Dr. Di Renzios group aims to characterize the amount and patterns of genetic variation in human populations, and to elucidate the forces that shape and maintain this variation. Forces such as demographic change or population structure exert genome-wide effects, while others such as natural selection result in locus-specific effects. As greater attention is focused on dissecting the genetic bases of common diseases, an understanding of the patterns of human sequence variation is recognized as a critical step toward improved approaches to disease mapping.
Dr. Di Renzios work takes advantage of the proliferation of new genetic tools for population studies, to test increasingly complex and, thus, more realistic scenarios of population history. In one ongoing project, Dr. Di Renzio is surveying sequence variation and linkage disequilibrium in a number of independent regions of the human genome and in ethnically diverse populations. This project is generating important information for the design of disease association studies.

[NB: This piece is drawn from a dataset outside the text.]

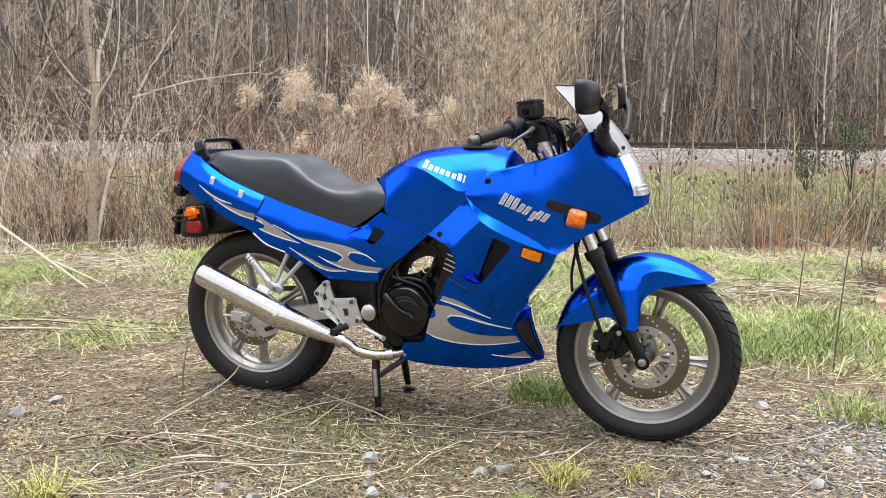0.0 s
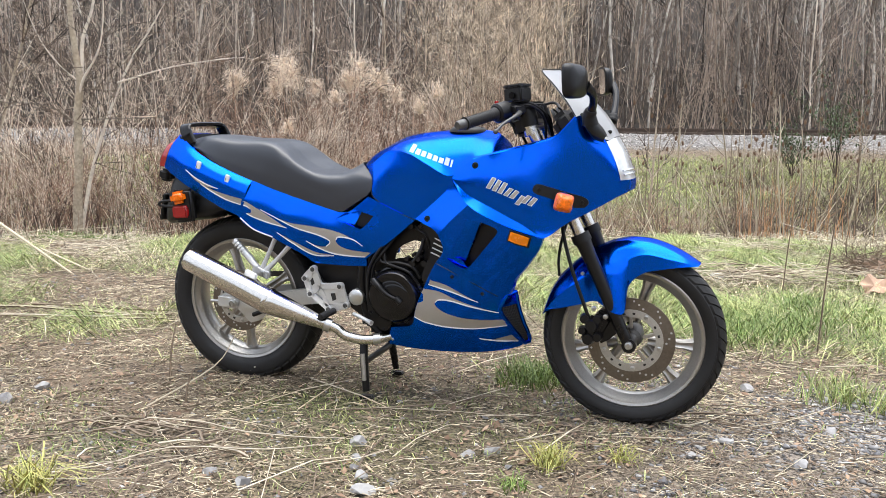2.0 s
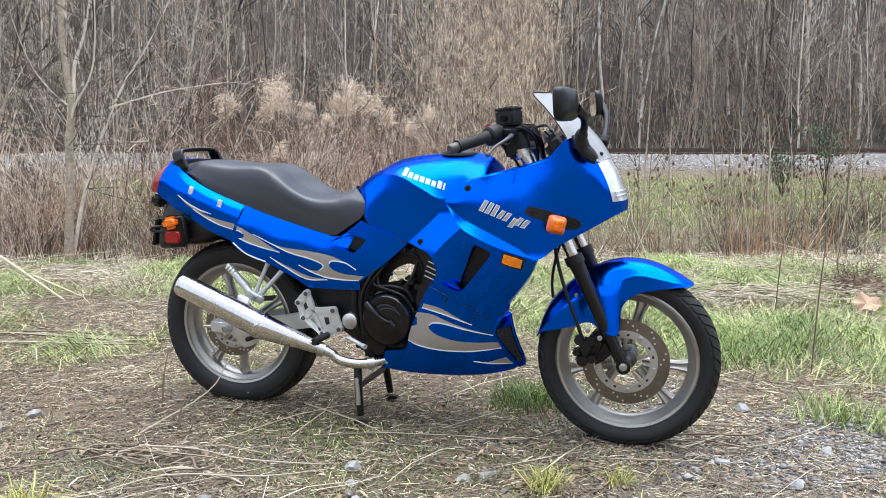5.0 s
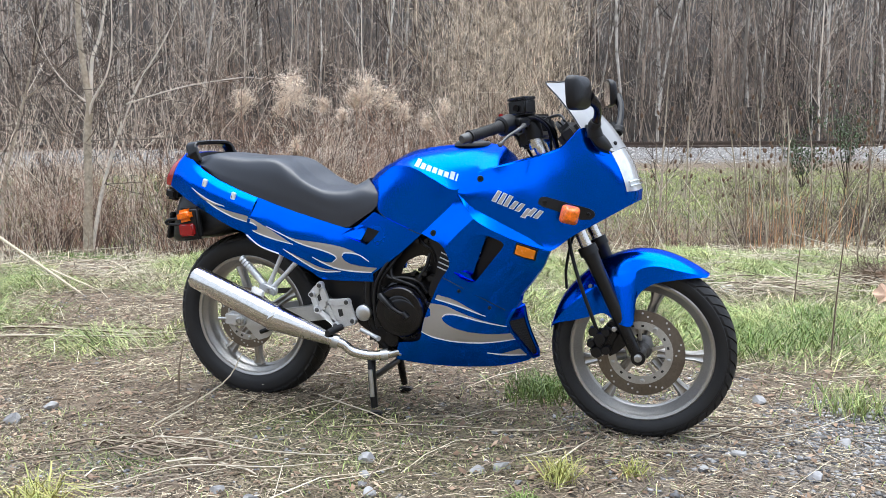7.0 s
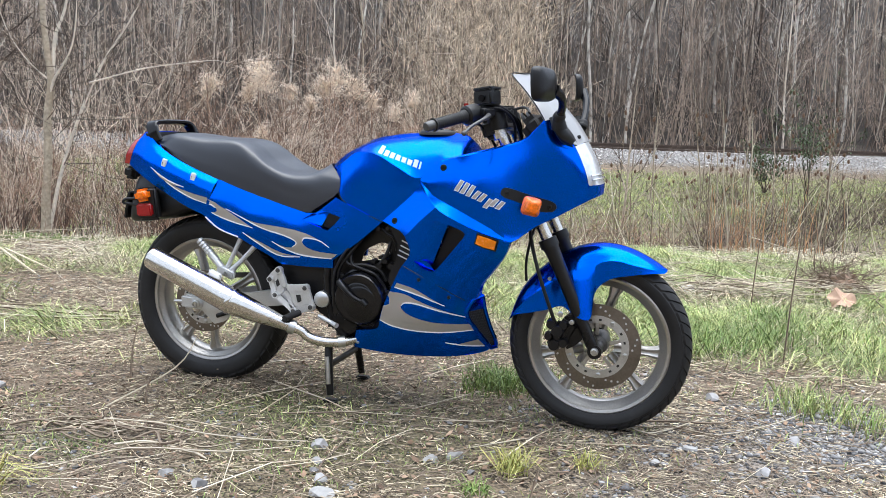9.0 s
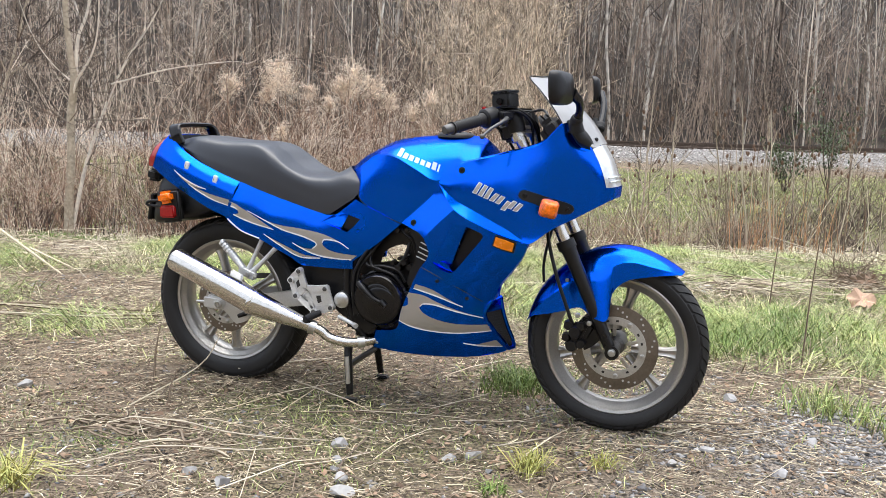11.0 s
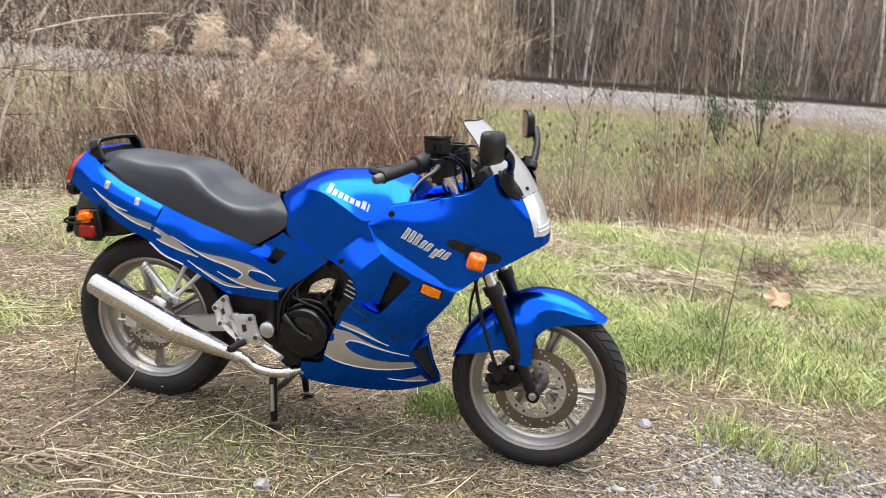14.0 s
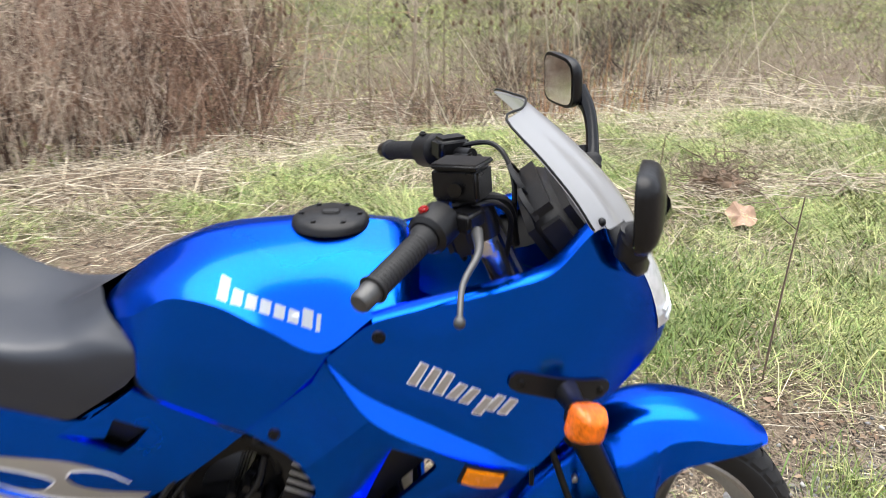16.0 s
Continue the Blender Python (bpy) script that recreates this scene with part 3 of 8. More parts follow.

Dr. Di Renzio is also studying the evolution of a polymorphic variant contributing to type 2 diabetes susceptibility. An attractive hypothesis, called the "thrifty genotype" hypothesis, proposes that diabetes variants have evolved under the effect of positive natural selection. Because natural selection leaves a distinctive signature on the amount and pattern of sequence variation and linkage disequilibrium in the region linked to the selected site, she has designed a survey to detect this. It involves quantitative comparison of both sequence and haplotype variation, and the degree and pattern of inter-population differentiation, at this site versus that at neutrally evolving loci. In addition, Dr. Di Renzio will investigate the degree and pattern of inter-population differentiation at this site and ask whether it differs from those observed at other neutrally evolving loci in the human genome.